06-27-2012 09:01 AM - edited 03-01-2019 10:28 AM
I work for a major Cisco distributor, and we have a two chassis UCS system setup for demonstration purposes. One of the blades is a B440 M1, and the RAID BBU (battery backup unit) is missing. We don't have another one to replace it with, and since the unit is already EOL we don't want to buy another one if we can avoid it. However without the BBU, we can't use any of the hard disks as the raid controller will not function according to one of the boot messages.
The VMware ESXi installer sees the four disks independently rather than a single raid unit. If we install it to the first bootable disk, the system won't boot to that disk, I'm guessing that this is because it will only boot to the raid array as a whole. I tried setting the device profile to no raid, which didn't work. I also can't see a way to disable the raid configuration in the BIOS, but there are no options for that. I also tried to tell the raid BIOS to treat them as independent disks, but it doesn't seem to offer that option.
So my question is, is there any way to use the B440 without a raid battery backup unit? Going without raid entirely and using just one disk is also acceptable if raid cannot be enabled. I also tried removing all but disk 1 and it doesn't see any drives at all with that configuration.
06-27-2012 02:47 PM
Justin,
As you may see here, the BUU is optional, check Table 3:
Please post the error message you are getting to have a better idea about the problem.
-Kenny
06-27-2012 03:28 PM
Thanks!
I'm actually an intern for the company and I am very new to UCS. That said though, I found a solution earlier, just wanted to report back what I found in case somebody else runs into the same problem, along with an explanation of why things are the way they are.

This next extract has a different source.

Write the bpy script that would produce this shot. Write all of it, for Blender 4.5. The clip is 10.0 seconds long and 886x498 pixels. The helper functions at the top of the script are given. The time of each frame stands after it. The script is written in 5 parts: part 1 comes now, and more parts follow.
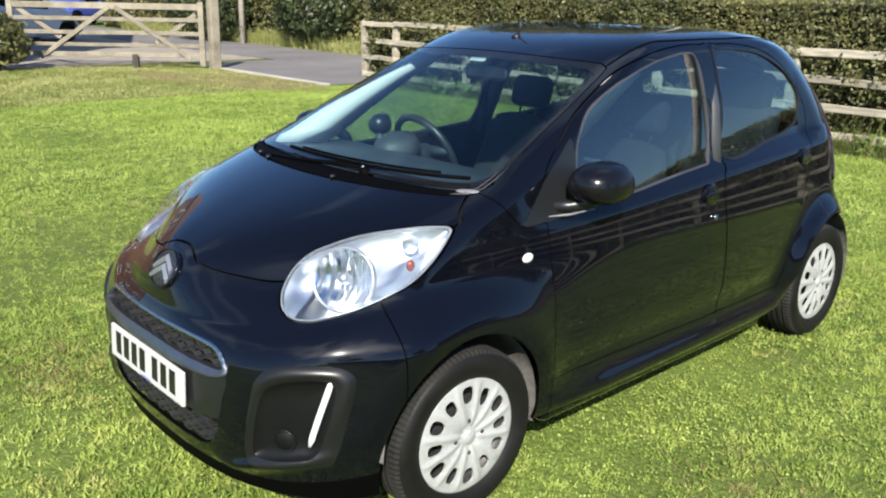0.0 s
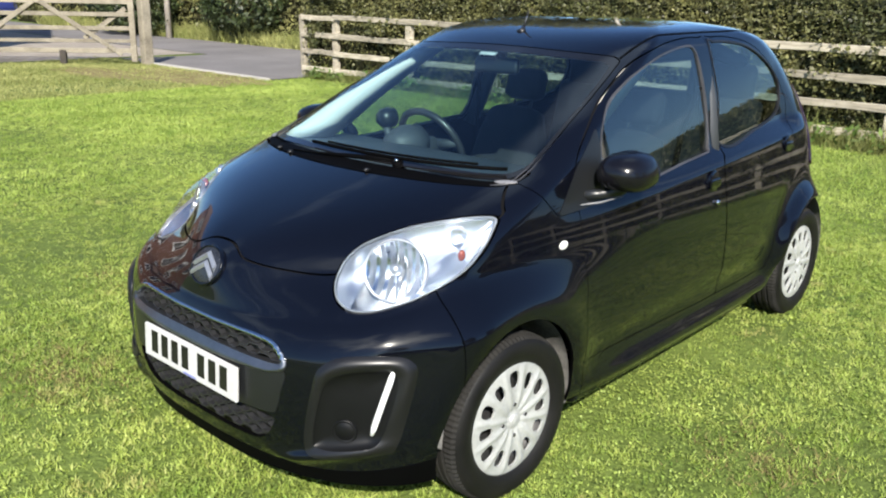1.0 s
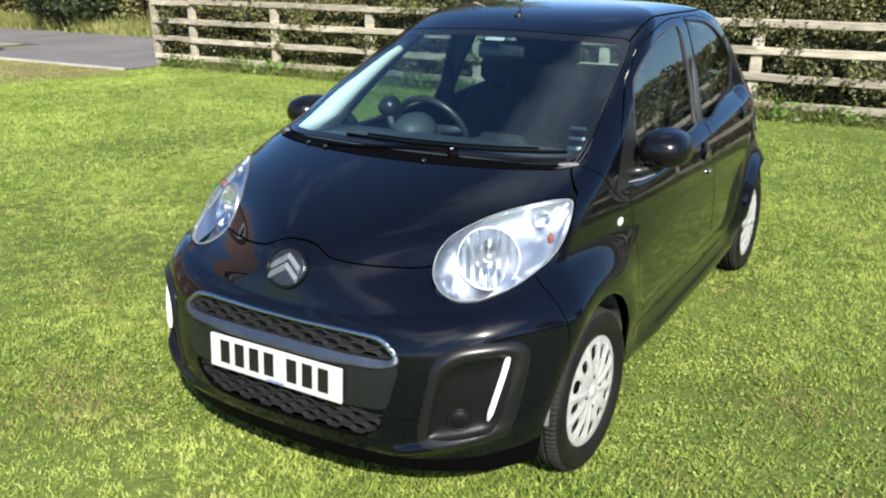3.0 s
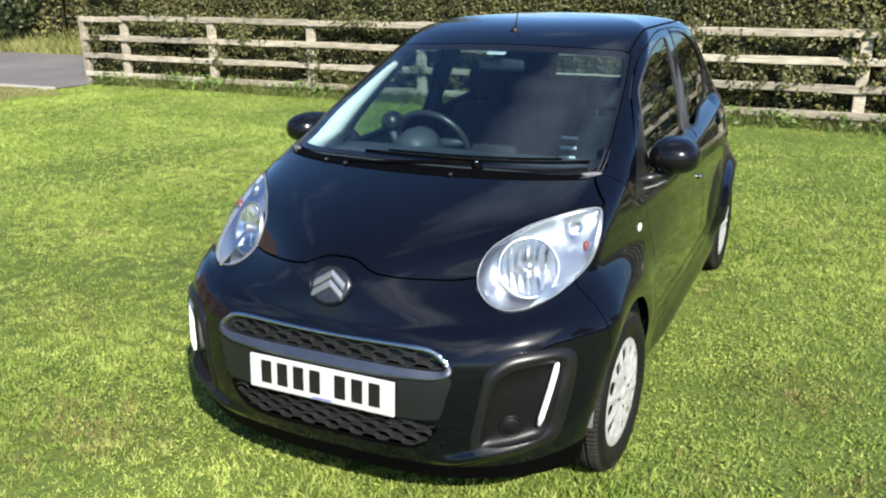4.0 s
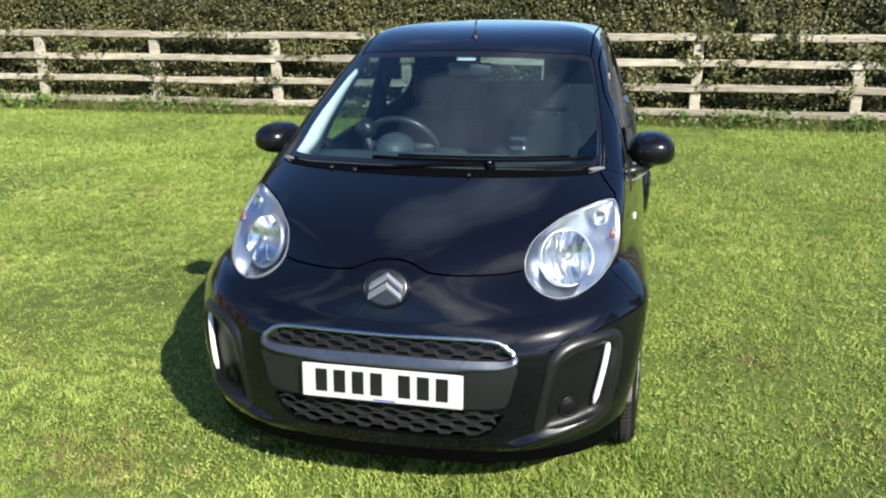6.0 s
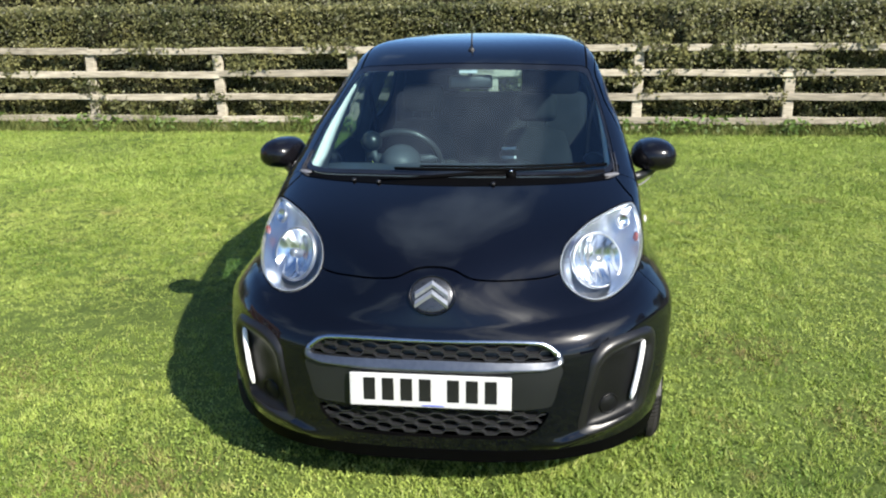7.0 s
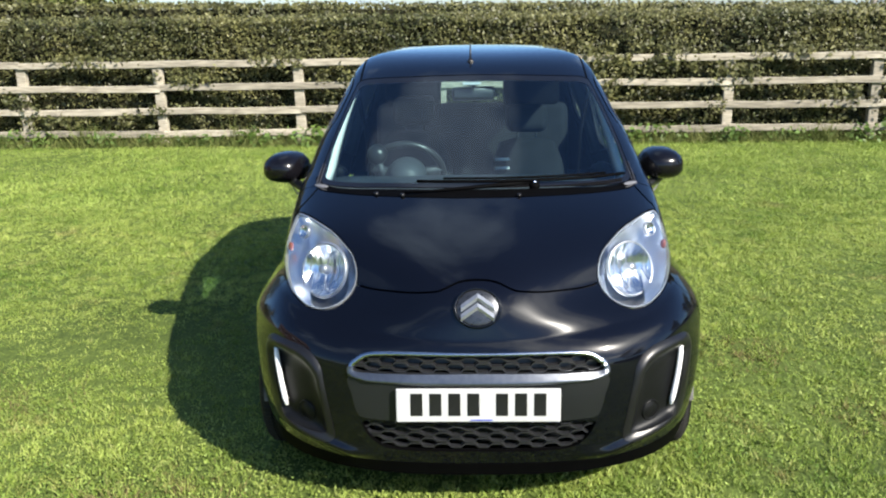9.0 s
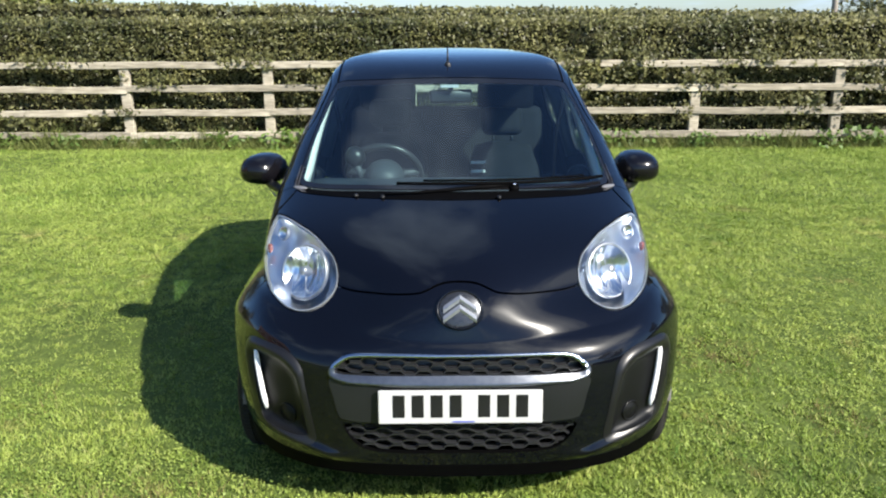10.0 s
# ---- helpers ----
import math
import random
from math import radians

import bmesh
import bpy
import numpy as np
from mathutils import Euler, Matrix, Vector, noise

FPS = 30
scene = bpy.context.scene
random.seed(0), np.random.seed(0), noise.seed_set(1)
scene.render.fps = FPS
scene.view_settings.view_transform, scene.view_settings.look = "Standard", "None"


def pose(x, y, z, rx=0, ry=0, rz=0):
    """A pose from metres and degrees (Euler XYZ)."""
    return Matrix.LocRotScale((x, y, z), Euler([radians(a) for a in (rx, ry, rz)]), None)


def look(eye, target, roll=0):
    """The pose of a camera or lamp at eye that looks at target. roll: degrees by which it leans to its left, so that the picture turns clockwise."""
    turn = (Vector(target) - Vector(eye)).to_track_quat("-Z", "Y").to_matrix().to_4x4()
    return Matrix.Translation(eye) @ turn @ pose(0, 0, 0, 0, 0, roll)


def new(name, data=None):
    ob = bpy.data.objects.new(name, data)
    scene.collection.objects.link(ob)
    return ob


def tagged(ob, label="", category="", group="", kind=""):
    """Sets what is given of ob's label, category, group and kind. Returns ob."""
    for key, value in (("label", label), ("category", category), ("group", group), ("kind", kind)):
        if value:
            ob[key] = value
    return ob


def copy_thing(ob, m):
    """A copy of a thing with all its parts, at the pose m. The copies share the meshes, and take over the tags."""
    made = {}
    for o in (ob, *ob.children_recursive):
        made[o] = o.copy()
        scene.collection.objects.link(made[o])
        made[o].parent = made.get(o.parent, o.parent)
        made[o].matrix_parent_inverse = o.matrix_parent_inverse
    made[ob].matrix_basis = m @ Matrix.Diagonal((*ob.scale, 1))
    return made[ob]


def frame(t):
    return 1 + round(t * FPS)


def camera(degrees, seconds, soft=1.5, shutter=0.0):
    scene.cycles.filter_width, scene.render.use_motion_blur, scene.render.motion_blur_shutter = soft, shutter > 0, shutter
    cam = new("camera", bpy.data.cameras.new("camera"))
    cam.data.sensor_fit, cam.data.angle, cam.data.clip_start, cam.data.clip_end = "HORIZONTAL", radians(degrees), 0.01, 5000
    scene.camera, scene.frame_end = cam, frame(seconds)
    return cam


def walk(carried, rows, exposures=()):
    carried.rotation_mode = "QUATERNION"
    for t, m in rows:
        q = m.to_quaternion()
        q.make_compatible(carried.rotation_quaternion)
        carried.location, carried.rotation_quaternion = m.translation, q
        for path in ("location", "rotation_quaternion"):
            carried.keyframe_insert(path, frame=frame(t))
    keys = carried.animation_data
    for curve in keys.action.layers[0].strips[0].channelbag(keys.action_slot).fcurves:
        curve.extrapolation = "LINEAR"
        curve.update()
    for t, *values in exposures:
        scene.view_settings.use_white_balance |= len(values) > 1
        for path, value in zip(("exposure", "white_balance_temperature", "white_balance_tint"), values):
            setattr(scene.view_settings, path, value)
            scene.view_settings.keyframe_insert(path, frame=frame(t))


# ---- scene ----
cam = camera(54.5, 10.0, soft=2.1)
PATH = [
    (0, (-1.667, -2.459, 1.571), (-0.368, -1.049, 1.0), 1.2),
    (0.5, (-1.854, -2.344, 1.574), (-0.488, -1.002, 0.995), 0.7),
    (1, (-1.972, -2.249, 1.573), (-0.553, -0.966, 0.991), 1.2),
    (1.5, (-2.058, -2.084, 1.571), (-0.584, -0.869, 0.978), 0.7),
    (2, (-2.138, -1.935, 1.574), (-0.612, -0.799, 0.957), 0.3),
    (2.5, (-2.299, -1.797, 1.583), (-0.718, -0.747, 0.955), 0.4),
    (4, (-2.663, -1.372, 1.622), (-0.94, -0.553, 1.022), -0.3),
    (4.5, (-2.75, -1.209, 1.618), (-0.989, -0.478, 1.017), -0.4),
    (5, (-2.896, -1.023, 1.625), (-1.079, -0.439, 1.025), -0.2),
    (6.5, (-3.048, -0.552, 1.629), (-1.162, -0.211, 1.058), -0.6),
    (7, (-3.143, -0.361, 1.637), (-1.238, -0.121, 1.079), -0.8),
    (7.5, (-3.205, -0.239, 1.643), (-1.291, -0.062, 1.091), -1.1),
    (8, (-3.161, -0.136, 1.629), (-1.239, -0.011, 1.09), -1.2),
    (8.5, (-3.119, -0.038, 1.632), (-1.195, 0.051, 1.094), -0.7),
    (9, (-3.148, 0.026, 1.642), (-1.222, 0.086, 1.106), -0.9),
    (9.5, (-3.169, 0.063, 1.651), (-1.238, 0.078, 1.129), -0.8),
    (10, (-3.153, 0.078, 1.635), (-1.224, 0.059, 1.108), -0.2),
]
walk(cam, [(t, look(eye, target, roll)) for t, eye, target, roll in PATH])

# ---- sky, sun, exposure ----
SUN_FROM = Vector((-0.965, -0.975, 1.0)).normalized()
world = bpy.data.worlds.new("sky")
scene.world = world
world.use_nodes = True
wn = world.node_tree.nodes
wl = world.node_tree.links
sky = wn.new("ShaderNodeTexSky")
sky.sky_type = "NISHITA"
sky.sun_disc = False
sky.sun_elevation = math.asin(SUN_FROM.z)
sky.sun_rotation = math.atan2(SUN_FROM.x, SUN_FROM.y)
sky.air_density, sky.dust_density, sky.ozone_density = 1.0, 0.3, 6.0
# broken cloud over the blue sky
geo = wn.new("ShaderNodeTexCoord")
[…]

The drives were configured in a 4 disk raid 0 volume, with the cache in write-back mode (which I wasn't aware of.) I didn't know the purpose of the battery until I read elsewhere that it is meant to hold the write-back cache for up to 72 hours in the event of a power failure, so that no data is lost, and when power is restored, it flushes the cache on to the disks. Given that we had no battery, and the raid volume was configured in write-back mode, the raid BIOS didn't present a raid volume to the operating system, rather it just showed it as four disks. However for some reason that I'm not yet aware, it will not boot from just one of the disks, rather if there is no functioning raid volume it just doesn't boot from any disks at all.
So I fixed the problem by going into the raid web-bios (where it prompts for control-h) and clearing out the existing raid configuration and creating a new one from scratch. This time I built the raid volume with write-through mode with raid 1. Write-through mode yields slower performance in general, however writes are made to the disks immediately so there is very little chance of data corruption in the event of a power failure. The upshot is that you don't need a raid battery backup unit. The lost performance isn't that important for our purposes since it is only for a proof of concept demonstration for a customer.